Des initiatives, il y en a beaucoup. Il ne s’agit pas de coller à tel modèle ou tel autre, mais d’être attentif à ce que l’Esprit saint nous dit. Dans ma paroisse, nous avons développé l’adoration eucharistique, qui est indispensable. C’est l’Esprit saint qui est le grand évangélisateur : nous ne sommes que ses serviteurs. Nous avons aussi des missions tournées vers l’extérieur, vers des gens que l’on ne connaît pas à travers du porte-à-porte et des missions de rues, et qui donnent de très beaux fruits. Globalement, nous sommes bien reçus, parfois même attendus. Et puis, avec Visitatio se sont développés des soins palliatifs à domicile. Les initiatives naissent de rencontres, c’est important d’être attentif à ce qui se vit ailleurs et chez nous. Il y a une vraie question de disponibilité aux appels de l’Esprit. Il n’y a pas de règle toute faite ni de mode d’emploi d’une paroisse missionnaire, mais un discernement à opérer par le pasteur et la communauté afin de voir quels sont les outils qui correspondent.
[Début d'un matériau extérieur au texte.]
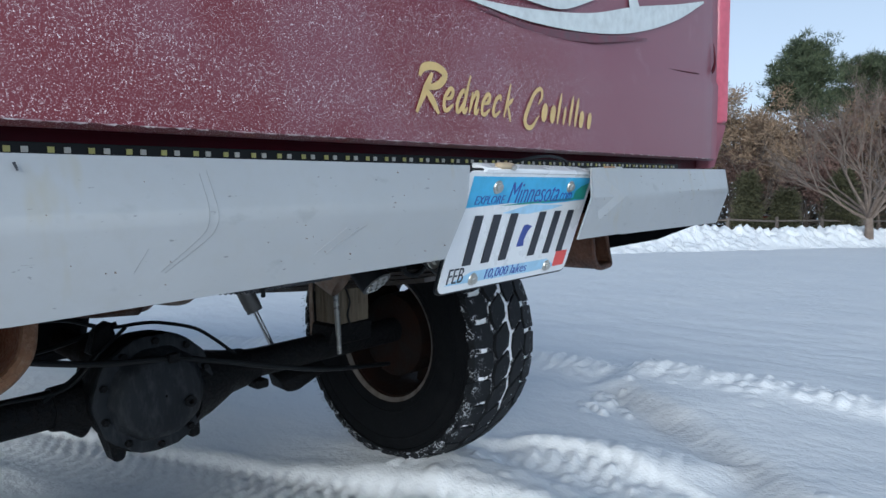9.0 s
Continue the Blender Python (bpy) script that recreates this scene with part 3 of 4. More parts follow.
# brush script: strokes of each letter on a unit grid, baseline 0 and small letters 1 high
GLYPHS = {
    "R": [[(0.50, 1.62), (0.36, 0.95), (0.12, -0.22)], [(0.02, 1.40), (0.16, 1.82), (0.62, 1.92), (1.0, 1.62), (0.80, 1.12), (0.24, 0.86)], [(0.30, 0.90), (0.62, 0.42), (0.98, -0.20)]],
    "e": [[(0.12, 0.50), (0.46, 0.62), (0.50, 0.92), (0.30, 0.98), (0.07, 0.55), (0.14, 0.08), (0.36, 0.02), (0.66, 0.30)]],
    "d": [[(0.52, 0.80), (0.32, 1.0), (0.07, 0.52), (0.14, 0.02), (0.36, 0.15), (0.55, 0.75)], [(0.62, 1.75), (0.54, 0.80), (0.52, 0.12), (0.64, 0.02), (0.78, 0.25)]],
    "n": [[(0.10, 1.0), (0.14, 0.50), (0.08, 0.0)], [(0.12, 0.45), (0.34, 0.98), (0.50, 0.88), (0.46, 0.15), (0.58, 0.02), (0.72, 0.25)]],
    "c": [[(0.50, 0.76), (0.40, 1.0), (0.15, 0.78), (0.06, 0.30), (0.22, 0.0), (0.60, 0.28)]],
    "k": [[(0.20, 1.70), (0.16, 0.80), (0.08, -0.02)], [(0.58, 0.98), (0.40, 0.78), (0.16, 0.50)], [(0.22, 0.55), (0.44, 0.20), (0.62, -0.22)]],
}


def brush_letter(letter, x, z, wide, high, weight, lean=0.30):
    for stroke in GLYPHS[letter]:
        pts = [(x + wide * u + lean * high * v, z + high * v) for u, v in stroke]
        n = len(pts)
        lift = 0.0036 + 0.0002 * GLYPHS[letter].index(stroke)
        swash(pts, [weight * (0.45 if i in (0, n - 1) else 1.0) for i in range(n)], GOLD, -lift, "lettering", "gold vinyl brush-script lettering")


brush_letter("R", -0.171, 1.003, 0.041, 0.0238, 0.0043, 0.25)
for k, letter in enumerate("edneck"):
    brush_letter(letter, -0.127 + 0.0228 * k, 1.003, 0.0265, 0.0245, 0.0025)
# second word of the lettering, as plain slanted bars
swash([(0.066, 1.024), (0.076, 1.036), (0.072, 1.045), (0.056, 1.036), (0.036, 1.006), (0.038, 0.995), (0.050, 0.994), (0.068, 1.010)], [0.001, 0.0026, 0.0026, 0.0028, 0.0034, 0.0034, 0.0028, 0.001], GOLD, -0.0037, "lettering_bar", "gold vinyl bars")
for bx, bh, bw in ((0.078, 0.024, 0.0060), (0.099, 0.024, 0.0056), (0.113, 0.042, 0.0026), (0.129, 0.025, 0.0028), (0.145, 0.042, 0.0030), (0.160, 0.042, 0.0030), (0.176, 0.024, 0.0058), (0.199, 0.024, 0.0050)):
    bz = 1.003 - 0.03 * (bx - 0.07)
    swash([(bx, bz), (bx + bh * 0.06, bz + bh * 0.25), (bx + bh * 0.22, bz + bh * 0.75), (bx + bh * 0.30, bz + bh)], [bw * 0.5, bw, bw, bw * 0.4], GOLD, -0.0037, "lettering_bar")
swash([(-0.06, 1.127), (0.06, 1.121), (0.21, 1.132), (0.40, 1.160)], [0.0008, 0.004, 0.006, 0.001], DECAL_SHADOW, -0.0034, "swoosh_shadow", "dark airbrushed shadow of the swoosh")
swash([(-0.093, 1.133), (0.05, 1.137), (0.21, 1.154), (0.36, 1.185), (0.52, 1.225), (0.66, 1.270)], [0.0004, 0.008, 0.014, 0.020, 0.014, 0.002], DECAL, -0.0026, "swoosh", "pale silver vinyl swoosh")
swash([(0.36, 1.19), (0.345, 1.225), (0.36, 1.27), (0.40, 1.33)], [0.020, 0.014, 0.012, 0.006], DECAL, -0.0031, "swoosh")
swash([(-0.03, 1.156), (0.05, 1.160), (0.13, 1.170), (0.22, 1.195)], [0.001, 0.006, 0.011, 0.006], DECAL, -0.0036, "swoosh")

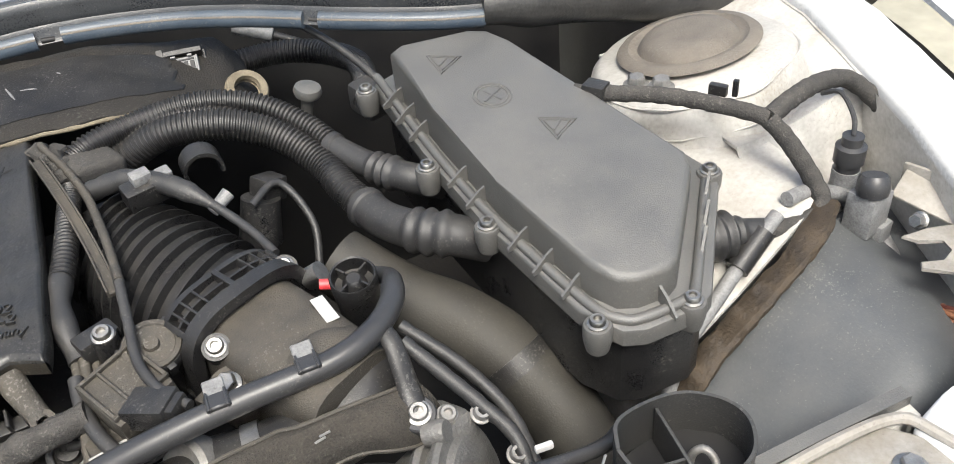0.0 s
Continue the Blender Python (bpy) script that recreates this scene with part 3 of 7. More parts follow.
n_ = 150
front_edge = [ec_place(i / n_, 0) for i in range(n_ + 1)]
cover_skirt("left_skirt", [ec_place(0, 1 - i / 60) for i in range(61)], lambda q: 0.010 + 0.015 * smooth(0.14, 0.08, q.y), lambda q, t: (-0.003 * math.sin(t * 2.2), 0), "curtain")
part("front_curtain", sheet(B(), 110, 26, curtain_place, 0.002), "curtain", top, "brown dusty fluted front curtain", sharp=60)
cover_skirt("front_wall", [q for q in front_edge if q[0] > 0.0405], lambda q: path2([(0.037, 0.027), (0.060, 0.022), (0.089, 0.014), (0.125, 0.014)], q.x), lambda q, t: (0, 0.001 * t), "curtain")
cover_skirt("right_skirt", [ec_place(1, i / 60) for i in range(61)], lambda q: 0.014, lambda q, t: (0.002 * math.sin(t * 3), 0), "black")
# little worn lugs on the curtain's upper edge
for x, y, w in ((-0.0185, 0.0585, 0.009), (-0.004, 0.0545, 0.005), (0.0085, 0.0515, 0.006), (0.0405, 0.0165, 0.004)):
    bm = B()
    box(bm, (x, y, ec_z(x, y) - 0.0048), (w, w * 0.7, 0.005), (18, 0, -30), 0.0015)
    part("lug", bm, "cap_tan", top)

# ---- rear foam cover ----
rear = thing("rear_insulation_cover", "black foam insulation cover with beige frayed front edge", "insulation", (0.13, 0.34, 0.0))


def rc_front(x):
    return path2([(-0.095, 0.326), (-0.075, 0.317), (-0.05, 0.312), (-0.02, 0.299), (0.016, 0.292), (0.14, 0.279), (0.22, 0.280), (0.27, 0.286), (0.31, 0.30), (0.365, 0.325)], x)


def rc_lift(x):
    return path2([(-0.095, 0.026), (-0.075, 0.034), (-0.045, 0.041), (-0.015, 0.056), (0.016, 0.073), (0.14, 0.079), (0.22, 0.073), (0.27, 0.062), (0.31, 0.05), (0.365, 0.036)], x)


def rc_place(u, v):
    x = -0.095 + 0.46 * u
    f = rc_front(x)
    y = f + (0.43 - f) * v
    z = rc_lift(x) + 0.026 * math.sin(v * 1.5) * (0.5 + 0.5 * smooth(0, 0.3, u)) - 0.02 * smooth(0.7, 1.0, v)
    z += 0.004 * noise.noise((x * 14, y * 14, 3.0)) + 0.0012 * noise.noise((x * 60, y * 60, 5.0))
    z -= 0.02 * smooth(0.06, 0.0, u) + 0.02 * smooth(0.95, 1.0, u)
    return (x, y, z)


part("foam_sheet", sheet(B(), 90, 34, rc_place, 0.006), "foam", rear, sharp=70)
line = [Vector(rc_place(i / 90, 0)) + Vector((0, -0.001, -0.003)) for i in range(5, 91)]
part("edge_binding", sweep(B(), line, lambda t, i: 0.0019 + 0.0012 * noise.noise((i * 0.35, 2, 0)), 8), "foam_edge", rear, "frayed beige edge")


for u_, v_, du, dv in ((0.52, 0.45, 0.012, 0.14), (0.545, 0.40, 0.03, 0.02), (0.62, 0.5, 0.006, 0.02), (0.40, 0.62, 0.05, 0.01), (0.30, 0.35, 0.004, 0.03)):
    bm = B()
    sweep(bm, [Vector(rc_place(u_ + du * k / 4, v_ - dv * k / 4)) + Vector((0, 0, 0.0006)) for k in range(5)], lambda t, i: 0.0004 + 0.0009 * math.sin(0.2 + 2.8 * t), 6, True, 0.4)
    part("pale_scuff", bm, "conn_grey", rear)


def skin_place(u, v):
    a = 0.24 + 0.60 * u + 0.015 * noise.noise((v * 5, 1, 0))
    b = 0.13 + 0.05 * smooth(0.3, 0.0, u) + (0.50 + 0.03 * noise.noise((u * 6, 4, 0)) - 0.10 * smooth(0.7, 1.0, u)) * v
    return Vector(rc_place(a, b)) + Vector((0, 0, 0.0007))


part("smooth_field", sheet(B(), 60, 20, skin_place, 0.0005), "foam_gloss", rear, "smooth black pressed field", sharp=70)
for k in range(16):
    a = skin_place(0.10 + 0.022 * k, 1.0)
    bm = B()
    sweep(bm, [a + Vector((0, 0.001, 0.0006)), skin_place(0.10 + 0.022 * k + (0.010 if k % 3 else 0.019), 1.0) + Vector((0, 0.001, 0.0006))], 0.0006, 6, True, 0.5)
    part("pale_stitch", bm, "cap_tan", rear)


# connectors clipped into the foam
def plug_socket(at, rz, rx=20):
    ob = thing("connector_socket", "light grey open connector set in the foam cover", "connector", at, "sockets in the foam cover")
    m = pose(*at, rx, 0, rz) @ Matrix.Diagonal((0.68, 0.68, 0.8, 1))

    def add(name, boxes, material):
        bm = B()
        for c, s in boxes:
            box(bm, c, s, bevel=0.0007, segs=1)
        bmesh.ops.transform(bm, matrix=m, verts=bm.verts[:])
        return part(name, bm, material, ob)

    add("shell", [((0, 0, 0.002), (0.045, 0.027, 0.016)), ((-0.021, 0, 0.009), (0.003, 0.025, 0.010)), ((0.021, 0, 0.009), (0.003, 0.025, 0.010))], "conn_grey")
    # solid near-black blocks; their colour gives the shade inside the slots
    for x in (-0.0135, -0.0045, 0.0045, 0.0135):
        add("slot", [((x, -0.001, 0.006), (0.0062, 0.015, 0.0095))], "deep")
    add("wide_slot", [((0, 0.009, 0.006), (0.034, 0.003, 0.0095))], "deep")
    for x in (-0.012, 0.012):
        add("catch", [((x, 0.0135, 0.011), (0.007, 0.003, 0.009))], "conn_grey")
    add("holder", [((0, 0.006, -0.012), (0.066, 0.044, 0.016)), ((-0.030, 0.010, 0.002), (0.010, 0.040, 0.022)), ((0.0, 0.022, 0.004), (0.060, 0.008, 0.016))], "black")
    return ob


plug_socket((-0.039, 0.330, 0.054), 6, 42)
plug_socket((0.303, 0.356, 0.060), -12, 42)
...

“Il ne suffit pas d’arriver avec des outils, aussi bons soient-ils. Ce que l’on veut, c’est faire la volonté de Dieu dans notre secteur, en écoutant les besoins et en restant attentif à la réalité locale.”
Attention à ne pas croire qu’il y a une recette magique et qu’un coup de baguette serait suffisant pour que tout fonctionne. Il ne suffit pas d’arriver avec des outils, aussi bons soient-ils. Ce que l’on veut, c’est faire la volonté de Dieu dans notre secteur, en écoutant les besoins et en restant attentif à la réalité locale. Aux Cellules paroissiales d’évangélisation, de rencontre en rencontre, nous formons les gens pour qu’ils puissent témoigner de leur foi auprès de leurs proches, c’est-à-dire de leurs familles, leurs collègues, leurs voisins, ces gens qu’ils voient tous les jours et vers lesquels le Seigneur les envoie. En étant attentif à l’œuvre de Dieu dans ma vie, j’entre dans un mouvement d’action de grâce. Ensuite, je suis de plus en plus attentif à son action dans ma vie. Et enfin, puisque j’étais capable de le dire une fois dans le cadre de la cellule à des gens qui vivent un peu la même chose que moi, je deviens capable de le dire pour d’autres. J’apprends à mettre les mots sur cette expérience de foi et donc à en témoigner de façon très simple auprès des personnes que je côtoie chaque jour.
Pour être un bon missionnaire, doit-on nécessairement être lié à une paroisse ?
Pendant longtemps, on a eu tendance à mettre la mission à côté de la paroisse, comme si cette dernière était uniquement le lieu réservé aux sacrements, où l’on vient pour la messe et pour se confesser, et que le reste était à côté, porté par les mouvements. Or, la paroisse est vraiment la structure de base de l’Église. Elle a une capacité énorme. On dit souvent qu’elle est comme un géant endormi qu’il faut réveiller. Il s’agit de découvrir que le Seigneur nous envoie là où nous sommes. Cela n’empêche pas de faire partie de tel ou tel mouvement, mais si je fais de l’évangélisation à côté et que dans ma paroisse, sur mon marché, là où je vis, je ne fais rien, il y a des question qui se posent. Il s’agit tant pour les mouvements que pour les paroisses de transformer la vie chrétienne en une vie authentique pour que chacun devienne missionnaire là où il est. Il y a une vraie articulation à avoir entre les mouvements et les paroisses. Ayons confiance en Dieu. Il nous appelle à la mission et il nous donne les moyens de la vivre. Cela va passer par la prière, qui nous permet de dépasser nos propres peurs. Le fait de savoir que nous ne sommes pas seuls doit nous permettre d’oser avancer.